Косыгинские эксперименты весьма неоднозначно воспринимались коммунистами-догматиками, видевшими в элементах рыночной экономики «возвращение мещанства» и «отход от идеалов социализма».
Вдобавок, систему, похожую на хозрасчёт, стал весной 1968 года внедрять чехословацкий реформатор Дубчек, однако экономические преобразования в итоге привели к эрозии всей политической системы ЧССР, что итоге закончилось вводом войск Варшавского договора и немало напугало «ястребов» из окружения Брежнева. Сам Леонид Ильич, ценивший профессионализм Косыгина, тем не менее, испытывал к нему личную неприязнь, постепенно отстраняя от власти.
В 1973 году, после поражения арабских стран в Войне судного дня, цена на нефть взлетела с 3 до 12 ещё тех, полновесных долларов за баррель.
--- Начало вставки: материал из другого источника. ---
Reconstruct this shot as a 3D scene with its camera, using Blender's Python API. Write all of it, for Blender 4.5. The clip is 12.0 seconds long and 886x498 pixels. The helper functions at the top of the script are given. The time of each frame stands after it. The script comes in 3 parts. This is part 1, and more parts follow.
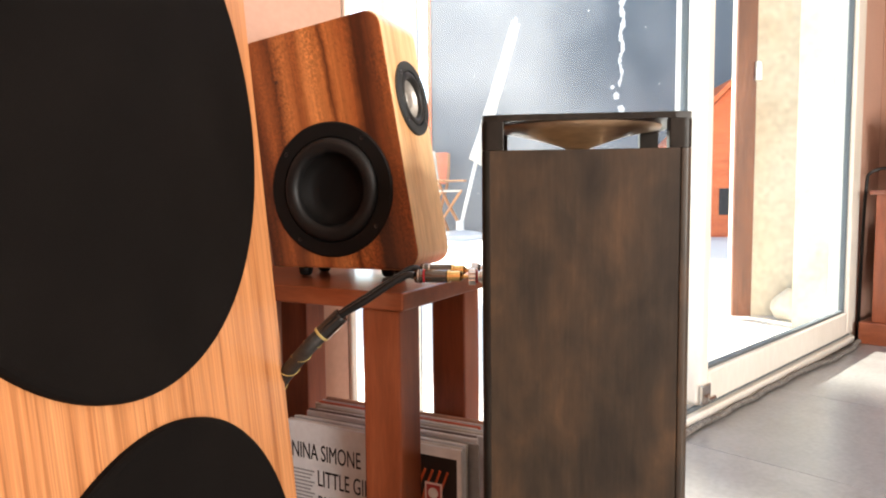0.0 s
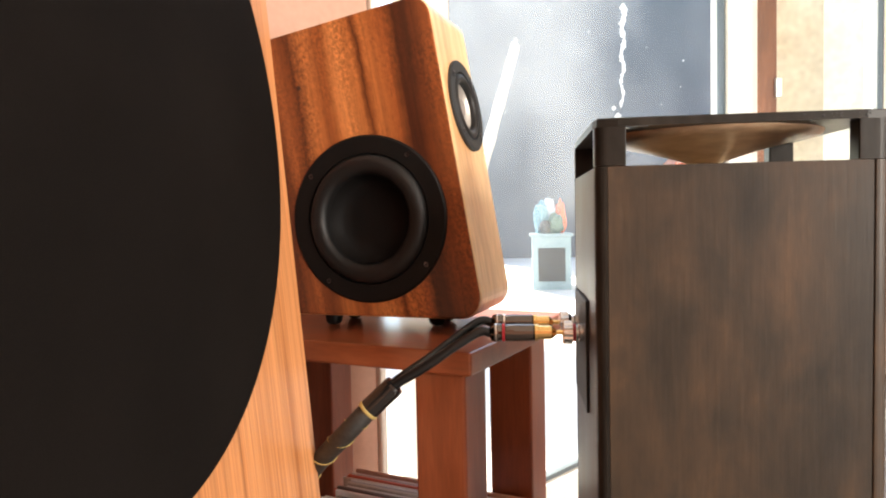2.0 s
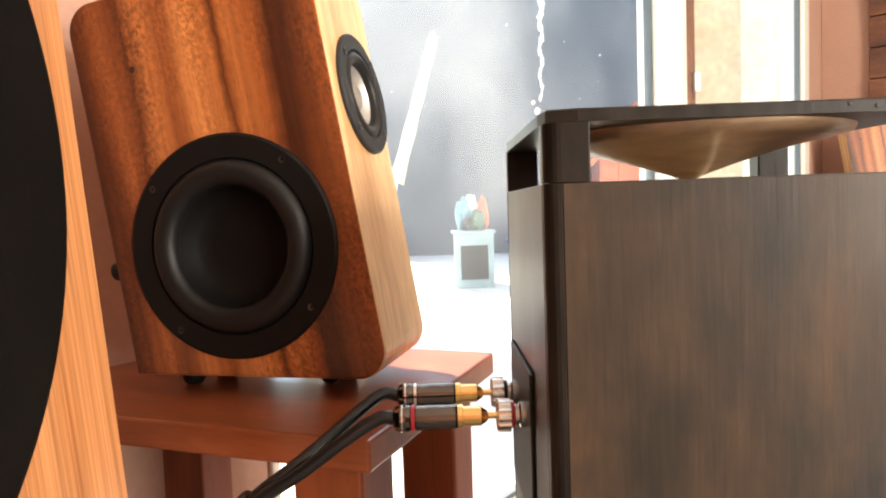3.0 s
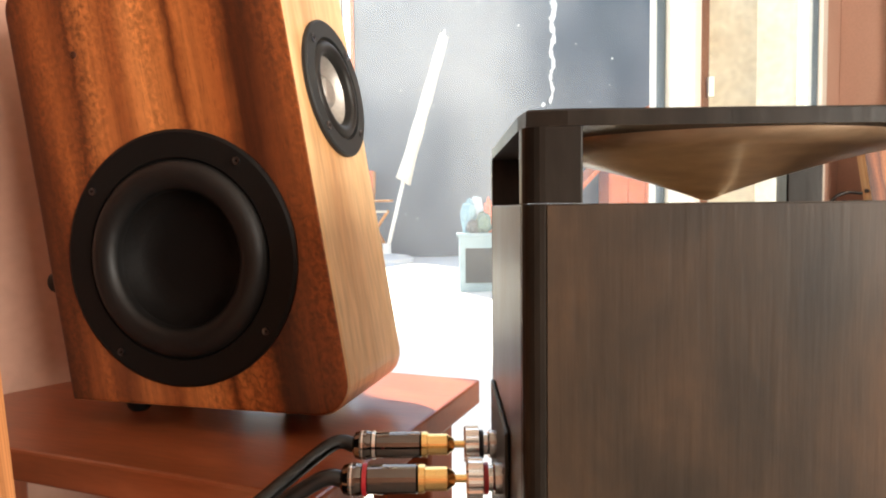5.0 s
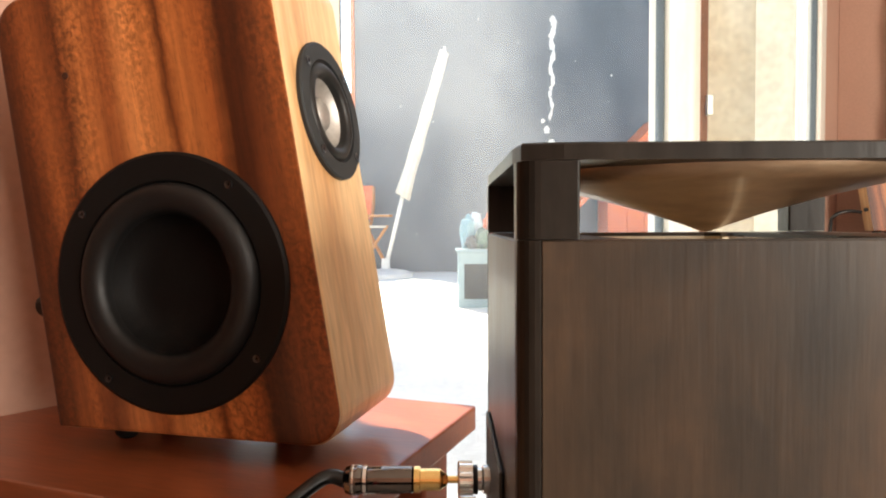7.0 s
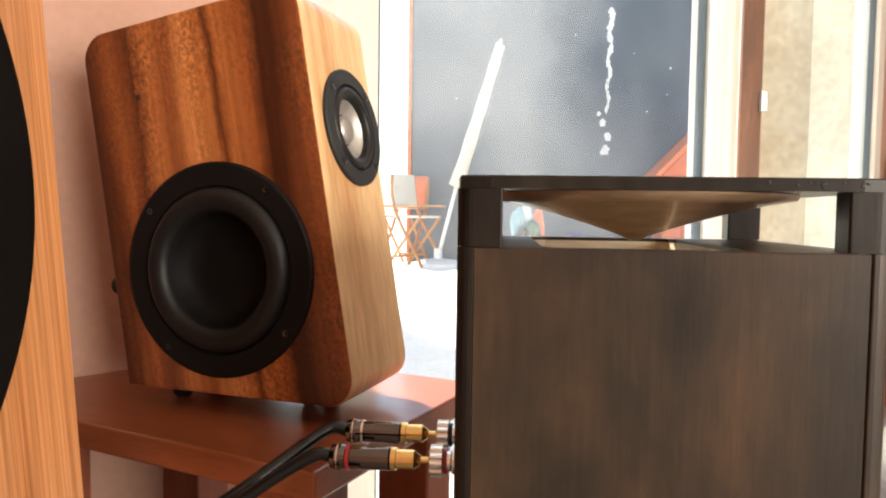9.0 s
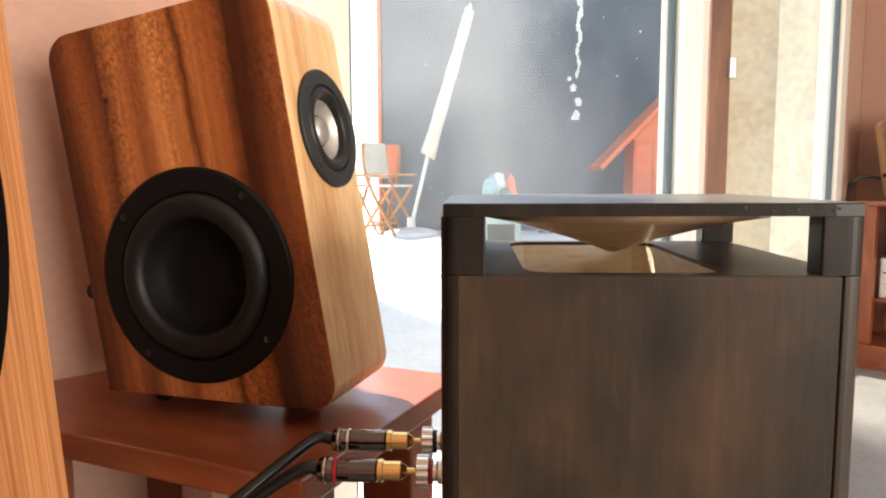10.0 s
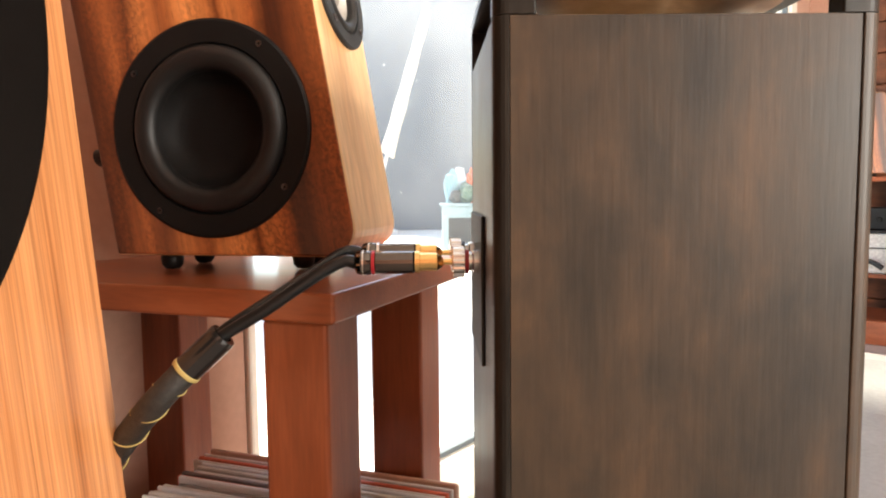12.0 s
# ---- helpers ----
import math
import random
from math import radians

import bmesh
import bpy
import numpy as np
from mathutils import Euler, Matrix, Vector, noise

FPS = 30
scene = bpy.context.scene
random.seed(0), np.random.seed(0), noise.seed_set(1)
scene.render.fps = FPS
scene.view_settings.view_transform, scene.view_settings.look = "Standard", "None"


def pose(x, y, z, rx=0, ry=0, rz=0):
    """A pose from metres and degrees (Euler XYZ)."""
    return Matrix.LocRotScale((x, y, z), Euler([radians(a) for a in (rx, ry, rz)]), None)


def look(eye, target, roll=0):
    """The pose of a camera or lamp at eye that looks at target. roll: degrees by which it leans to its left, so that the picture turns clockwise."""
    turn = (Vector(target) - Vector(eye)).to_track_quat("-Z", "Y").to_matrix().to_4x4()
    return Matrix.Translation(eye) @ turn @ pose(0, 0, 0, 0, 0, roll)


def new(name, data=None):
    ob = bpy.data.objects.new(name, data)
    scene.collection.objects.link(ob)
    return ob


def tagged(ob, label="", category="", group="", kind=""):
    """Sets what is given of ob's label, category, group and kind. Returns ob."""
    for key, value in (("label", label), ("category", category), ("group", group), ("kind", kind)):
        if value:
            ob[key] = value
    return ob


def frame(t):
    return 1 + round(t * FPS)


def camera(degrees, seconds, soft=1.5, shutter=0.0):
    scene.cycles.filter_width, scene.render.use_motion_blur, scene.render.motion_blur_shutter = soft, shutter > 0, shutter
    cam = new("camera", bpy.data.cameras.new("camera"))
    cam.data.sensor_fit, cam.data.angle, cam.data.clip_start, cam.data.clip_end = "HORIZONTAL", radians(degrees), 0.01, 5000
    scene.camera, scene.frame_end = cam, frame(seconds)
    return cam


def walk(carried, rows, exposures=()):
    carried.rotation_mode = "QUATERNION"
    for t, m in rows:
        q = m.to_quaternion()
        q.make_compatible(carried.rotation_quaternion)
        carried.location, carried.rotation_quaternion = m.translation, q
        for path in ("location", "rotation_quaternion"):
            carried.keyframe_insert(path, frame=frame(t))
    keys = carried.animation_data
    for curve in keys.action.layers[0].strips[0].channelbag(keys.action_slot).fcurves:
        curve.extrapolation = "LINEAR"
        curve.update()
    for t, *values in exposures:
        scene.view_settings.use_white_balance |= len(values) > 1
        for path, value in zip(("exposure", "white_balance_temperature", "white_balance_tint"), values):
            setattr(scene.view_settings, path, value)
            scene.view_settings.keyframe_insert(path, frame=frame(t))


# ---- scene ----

Надобность в хозрасчёте отпала: руководство страны предпочло не стимулировать потребительский рынок, пускаясь в рискованные (для марксиста-догматика) рыночные эксперименты, а покупать необходимые товары народного потребления на нефтедоллары за рубежом.
Уход Косыгина из жизни остался почти не заметен: по иронии судьбы он скончался 18 декабря 1980 года, за сутки до дня рождения Брежнева, и некоторое время стране вообще не сообщали об участи одного из её архитекторов.
Тем не менее, опыт косыгинских реформ тщательно изучил (и во многом воплотил) Китай, чьим большим другом Алексей Николаевич оставался в течение всей жизни.